Only 5 retrospective cohorts met inclusion criteria; heterogeneity was so extreme the authors declared their own pooled estimates "clinically uninterpretable"
Journal: The Canadian Journal of Urology | Published: 2026-04-15 | Type: Systematic Review, Meta-Analysis | PMID: 42086349 Authors: Ghazwani Y et al. (King Saud bin Abdulaziz University for Health Sciences / Ministry of National Guard Health Affairs, Saudi Arabia) Funding/COI: Funding not listed; authors declare no conflicts of interest
This systematic review searched six databases through September 2025 to assess whether AI and predictive models can reliably forecast stone-free status (SFS) after ureteroscopy. Five retrospective cohorts made the cut, covering approaches from logistic regression to gradient boosting and radiomics ensembles. Individual models showed acceptable-to-excellent discrimination, but heterogeneity across studies was so severe the authors concluded their own pooled estimates are "clinically uninterpretable."
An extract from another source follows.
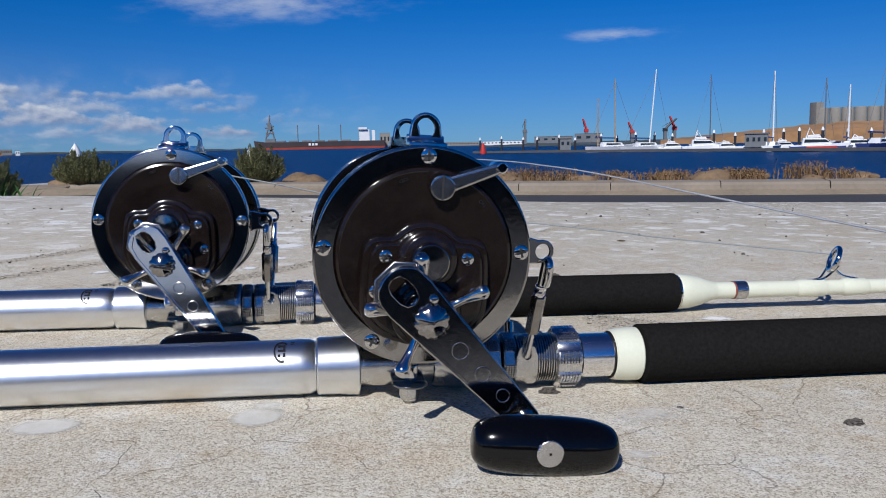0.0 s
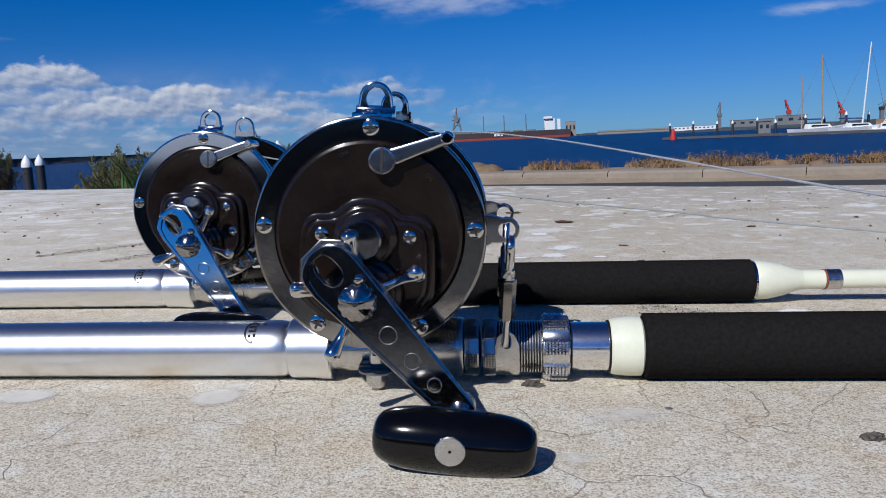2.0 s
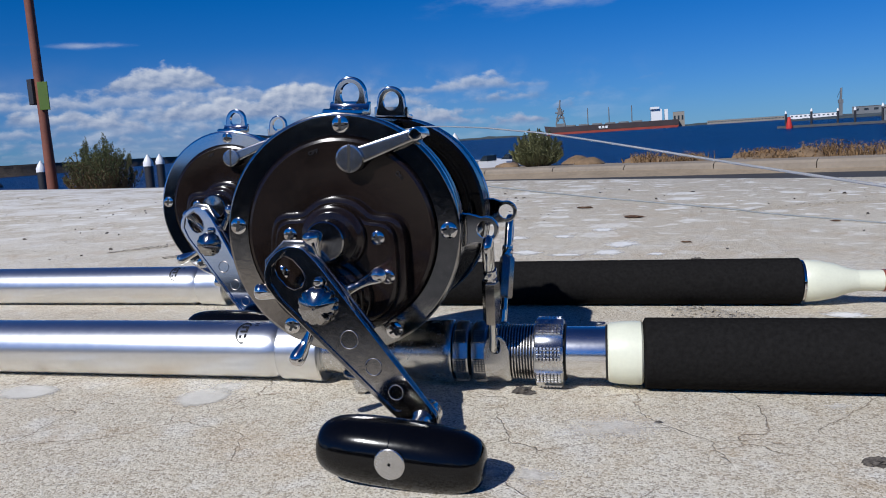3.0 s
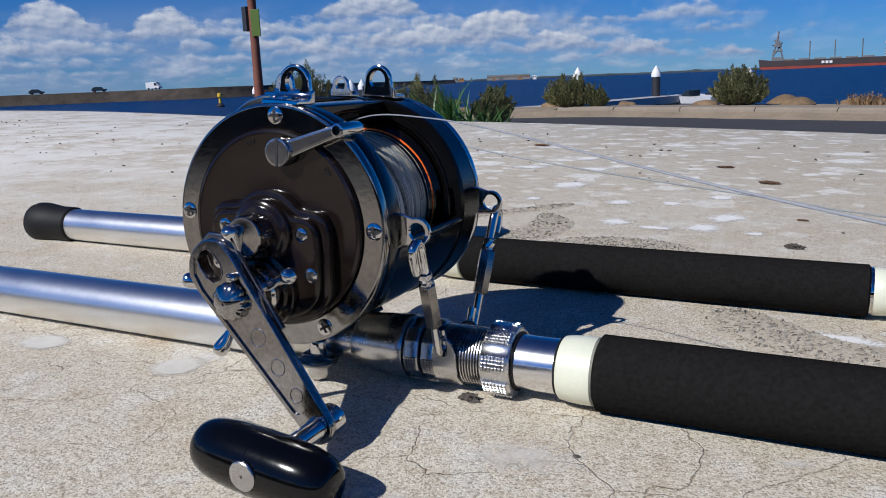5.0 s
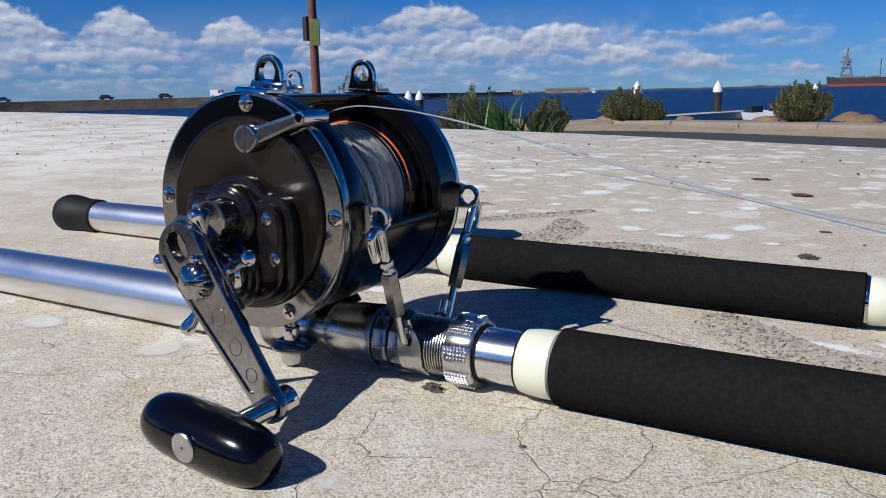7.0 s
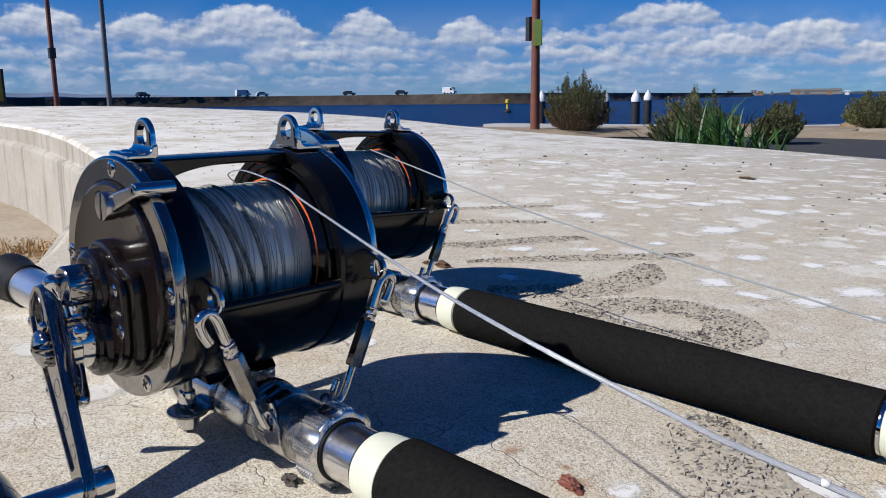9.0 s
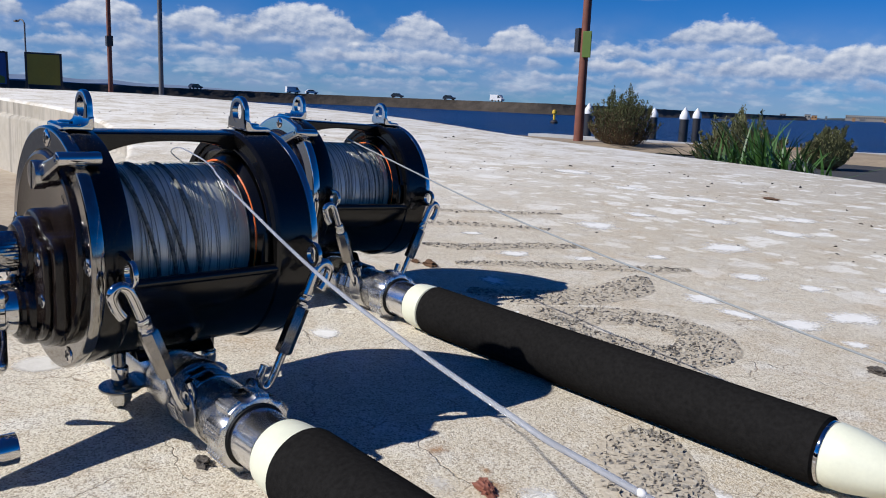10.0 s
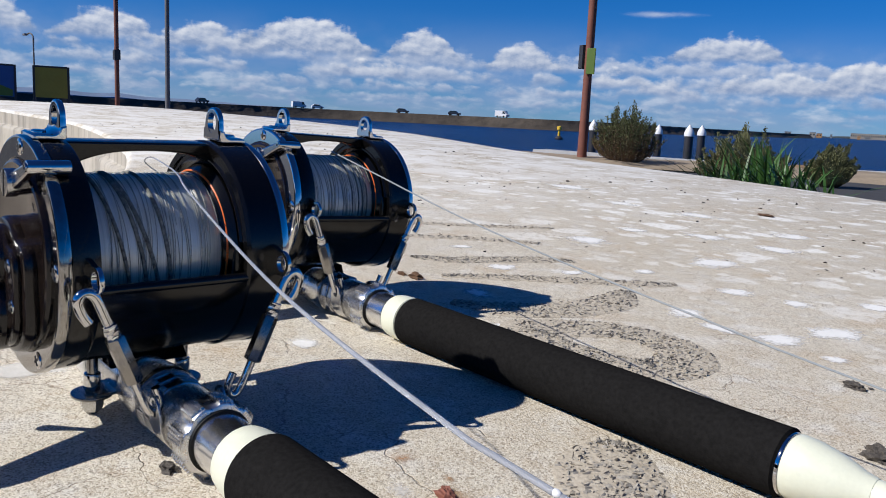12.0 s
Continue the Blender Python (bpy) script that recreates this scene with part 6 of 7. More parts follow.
M["mirrored_wall"] = mat("dark_mirrored_wall", (0.035, 0.028, 0.022), 0.8, 0.0, 0.3, 3, 0.3, 40)
M["apron"] = mat("sandy_apron", (0.34, 0.27, 0.19), 0.95, 0.0, 0.0, 4, 0.5, 60, color2=(0.50, 0.43, 0.33))
ground_sheets()


def kerb():
    """Kerb stones end to end along the road, each with a joint."""
    ob = thing("kerb", Matrix(), "weathered concrete kerb along the road", "kerb", kind="structure")
    path = smooth_path([(x, y, 0) for x, y in KERB], 12)
    # lengths of about a metre
    seg, last, acc = [path[0]], path[0], 0.0
    for a, b in zip(path, path[1:]):
        acc += (b - a).length
        if acc >= 1.2:
            seg.append(b)
            acc = 0.0
    seg.append(path[-1])
    for a, b in zip(seg, seg[1:]):
        t = (b - a).normalized()
        nn = Vector((t.y, -t.x, 0))
        m = Matrix(((t.x, nn.x, 0, a.x), (t.y, nn.y, 0, a.y), (0, 0, 1, 0), (0, 0, 0, 1)))
        l = (b - a).length - 0.008
        bm = bmesh.new()
        prof = [(0.0, ROAD_Z - 0.05), (0.02, VERGE_Z - 0.02), (0.05, VERGE_Z + 0.012), (0.10, VERGE_Z + 0.02), (0.55, VERGE_Z + 0.02), (0.55, ROAD_Z - 0.05)]
        ra, rb = [[bm.verts.new(m @ Vector((x, y, z))) for y, z in prof] for x in (0.004, l)]
        for k in range(len(prof)):
            j = (k + 1) % len(prof)
            bm.faces.new((ra[k], ra[j], rb[j], rb[k]))
        bm.faces.new(ra)
        bm.faces.new(rb)
        part("kerb_stone", bm, M["kerb"], ob)
    return ob


kerb()
# unseen wall, added so that the chrome rims have something dark to mirror
bm = bmesh.new()
add_box(bm, (-9.0, -7.4, -0.7), (30.0, -7.0, 0.75), 0.02)
tagged(link("unseen_wall_south", bm, M["mirrored_wall"]), "plain low dark wall, unseen, added behind the viewpoint for the chrome to mirror", "wall", kind="structure")

# ---- shore rocks, weeds, shrubs ----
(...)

Five retrospective cohorts is a thin foundation for a meta-analysis. The authors applied QUADAS-AI for risk-of-bias assessment and used dual independent screening and extraction — appropriate. SFS definitions varied substantially: from <2 mm residual fragments at day 1 to ≤5 mm at one month, assessed by plain radiography, ultrasound, and/or CT. That's not a minor technical difference; it means the outcome being predicted is not the same thing across studies.
The heterogeneity statistics are the paper's main finding. I² values of 94.6% and 96.9% for the two primary binary outcomes, with prediction intervals spanning three orders of magnitude, indicate these studies are not measuring the same phenomenon. The authors explicitly say so rather than papering over it, which is the right call.
A meta-analysis that calls its own pooled results clinically uninterpretable is doing something right. The underlying individual models may have genuine predictive value — individual studies report acceptable-to-excellent discrimination — but five retrospective cohorts with incompatible outcome definitions do not support meaningful pooling. The paper's real contribution is cataloguing what a valid evidence base would require: standardized SFS definitions, consistent imaging protocols, and prospective validation. Stone density (HU) stands out as the one predictor that holds across studies. Read this for the honest methodology, not for actionable estimates.